Tucker is making a case that’s more about Woodstock, man, than common stocks. Poverty doesn’t cause instability. Envy does. And the election of Trump and the reelection of Trump is a message to the elites.

But so is the socialist groundswell. Alexandria Ocasio-Cortez hits the same nerve as Trump has hit. It’s called the screw you nerve, and it votes. But who wins in AOC’s Green New Deal America? Certainly not small towns or businesses.

What Tucker is fighting for every night is for small town America, where you don’t have to be rich to live the good life. It’s a feeling that our country was founded upon. It may not be easy to explain, but it can be explained. Some might call it love. Somehow our founders were able to get that feeling down on paper.

The Arithmetic of Losses: A 68% drop this Century

In his April 2000 issue of Dow Theory Letters, the late-great Richard Russell wrote about the arithmetic of losses noting that Nasdaq had dropped about 68% from the previous year’s peak. To get back to even, he noted, Nasdaq would have to climb more than 170%. As many of you know that didn’t happen for a long-long time.

“Note that CNBC,” explains Russell, “and many other sources continue to talk about a stock’s climb in percentages. But this can be misleading and frustrating. Example: you buy a stock for $50. In the bear market it drops to $2—you’ve lost $48 plus commissions.

Then you hear on CNBC that your stock has risen 50%. That’s fabulous, your stock is up 50%. But what does that mean? It means your stock which has dropped from $50 to $2 and now up 50%–is selling at $3. Big deal—your stock is up 50% but it’s still miles away from recovering.”

I had a constructive conversation with a client recently who lives in New York. We were reviewing his allocation to make sure it was right for him. We talked about the advance in some of the tech stocks and if his exposure was appropriate.

“Did he have enough in stocks?” He wondered.

We talked about that for a while.

And what it came down to was family.

Would his family be that much better off if his portfolio goes up 15% compared to 10%? Probably not. But life would change if he lost 15% or more as we’ve witnessed in some brutal stock market crashes—two already this century.

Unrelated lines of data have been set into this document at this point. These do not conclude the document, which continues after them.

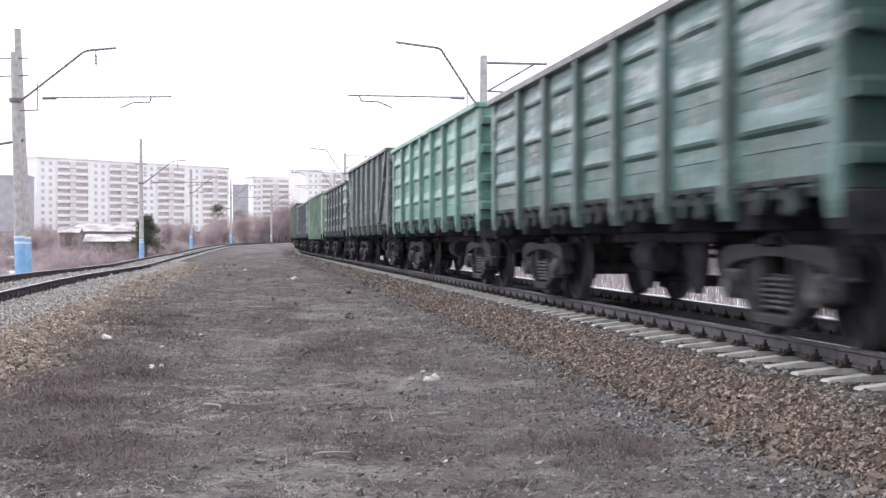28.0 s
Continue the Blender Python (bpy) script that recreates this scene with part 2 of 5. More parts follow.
WHEEL = simple("rolled_wheel_steel", (0.016, 0.016, 0.019), (0.052, 0.05, 0.052), 6, 0.75, 0.0, gloss=0.2)
TREAD = simple("polished_tread", (0.06, 0.06, 0.06), (0.14, 0.14, 0.14), 20, 0.4, 0.6)
RAIL = simple("rusty_rail_side", (0.082, 0.079, 0.084), (0.13, 0.122, 0.124), 7, 0.8, 0.0, "world", gloss=0.2)
RAIL_DARK = simple("dark_rusty_rail_side", (0.034, 0.031, 0.035), (0.07, 0.064, 0.066), 7, 0.8, 0.0, "world", gloss=0.2)
RAIL_HEAD = simple("worn_rail_head", (0.36, 0.36, 0.37), (0.5, 0.5, 0.51), 9, 0.3, 0.9, "world")
RAIL_WORN = simple("dull_rail_head", (0.1, 0.097, 0.097), (0.17, 0.165, 0.165), 9, 0.55, 0.5, "world")
CONCRETE = simple("sleeper_concrete", (0.31, 0.3, 0.27), (0.48, 0.47, 0.43), 7, 0.9)
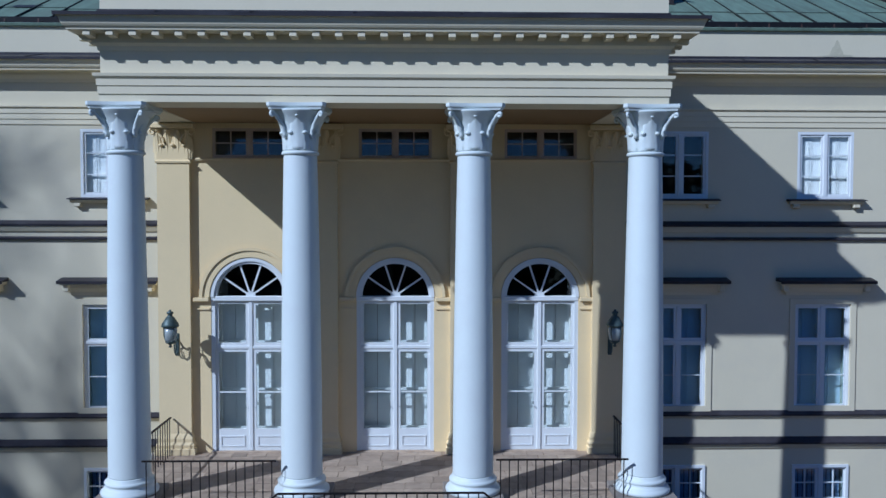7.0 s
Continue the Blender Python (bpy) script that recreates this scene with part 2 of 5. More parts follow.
def tube(bm, pts, r, sides=6, r2=None):
    pts = [Vector(p) for p in pts]
    rings = []
    for i, p in enumerate(pts):
        t = (pts[min(i + 1, len(pts) - 1)] - pts[max(i - 1, 0)]).normalized()
        up = Vector((0, 0, 1)) if abs(t.z) < 0.95 else Vector((0, 1, 0))
        u = t.cross(up).normalized()
        v = t.cross(u).normalized()
        rr = r if r2 is None else r + (r2 - r) * i / (len(pts) - 1)
        rings.append([bm.verts.new(p + (u * math.cos(2 * math.pi * k / sides) + v * math.sin(2 * math.pi * k / sides)) * rr) for k in range(sides)])
    for a, b in zip(rings, rings[1:]):
        for k in range(sides):
            j = (k + 1) % sides
            bm.faces.new((a[k], a[j], b[j], b[k]))
    bm.faces.new(rings[0][::-1])
    bm.faces.new(rings[-1])


def sweep(path, prof, bm=None):
    """A moulding: the outline (out, z) carried along a plan line with mitred corners. Out is to the right of the way."""
    bm = bm or bmesh.new()
    pts = [Vector((x, y, 0)) for x, y in path]
    rings = []
    for i, p in enumerate(pts):
        ds = []
        if i > 0:
            ds.append((p - pts[i - 1]).normalized())
        if i < len(pts) - 1:
            ds.append((pts[i + 1] - p).normalized())
        ns = [Vector((d.y, -d.x, 0)) for d in ds]
        n = sum(ns, Vector())
        n = n / n.length if n.length else ns[0]
        n = n / max(0.2, n.dot(ns[0]))
        rings.append([bm.verts.new(p + n * o + Vector((0, 0, z))) for o, z in prof])
    k = len(prof)
    for a, b in zip(rings, rings[1:]):
        for i in range(k):
            j = (i + 1) % k
            bm.faces.new((a[i], a[j], b[j], b[i]))
    bm.faces.new(rings[0])
    bm.faces.new(rings[-1][::-1])
    return bm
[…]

Don’t waste your time wondering what could be or could have been. Focus on your life. Focus on what you’ve made. And don’t ever forget what it feels like to lose money, because losing money changes more than your bottom line. It’s a killer.

Survive and Thrive this Month.

Warm regards,

E.J.,

“Your Survival Guy”

P.S. If you want an inside look into how money is lost then read Bad Blood by John Carreyrou. It reads like fiction about blood testing start-up Theranos and its founder Elizabeth Holmes where high profile billionaires and investors with “access” lose every penny invested.

P.P.S. An incredible 48% of Americans aged 55 and older haven’t saved a thing for retirement. I’ve asked the question “How Many “Retirees” Will Keep Working?” and it appears that the answer is, a lot. Despite this disturbing proportion of Americans who haven’t saved a bit, the numbers are actually getting better. In 2013, the percent of older Americans who hadn’t saved anything was 52%.

P.P.P.S. According to Reason’s Jacob Sullum, New Zealand’s new gun ban would be unconstitutional in the U.S. He writes:

American gun control supporters are citing the firearm restrictions that New Zealand’s government plans to impose in response to last week’s mass shootings at two mosques in Christchurch as an example that should be emulated by American politicians. But the broad gun and magazine bans that legislators expect to enact by April 11 would never pass muster in the United States. If we can learn anything from Prime Minister Jacinda Ardern’s reaction to the attacks, it has less to do with the merits of her policies than with the slippery language she used in announcing them.

“The guns used in these terrorist attacks had important distinguishing features,” Ardern said at a press conference in Wellington today. “First, big capacity, and also their delivery. They had the power to shoot continuously, but they also had large capacity magazines.”

Contrary to that description, the guns used by the perpetrator of the mosque attacks, which killed 50 people, did not “shoot continuously.” They were semi-automatic rifles, meaning they fired once per trigger pull. And while Ardern referred to “important distinguishing features,” the only one she mentioned (twice) was “big capacity,” which is a characteristic of the magazine rather than the gun itself.

Ardern does plan to ban “high-capacity magazines,” meaning those holding more than five rounds. There will be an exception for magazines holding up to 10 rounds of .22-caliber or smaller rimfire ammunition.

Ardern also intends to “ban all military-style semi-automatic weapons” (MSSAs), which under current law include semi-automatic rifles that have pistol grips, folding or telescoping stocks, bayonet lugs, flash suppressors, internal magazines holding more than seven rounds, or detachable magazines that have “the appearance of holding more than 10 cartridges” (15 for .22-caliber rimfire ammunition). MSSAs already require a special license. Ardern wants to make them entirely illegal, and that includes firearms currently owned by license holders, who will be required to surrender them. They are supposed to receive compensation, but this “buyback” won’t be optional.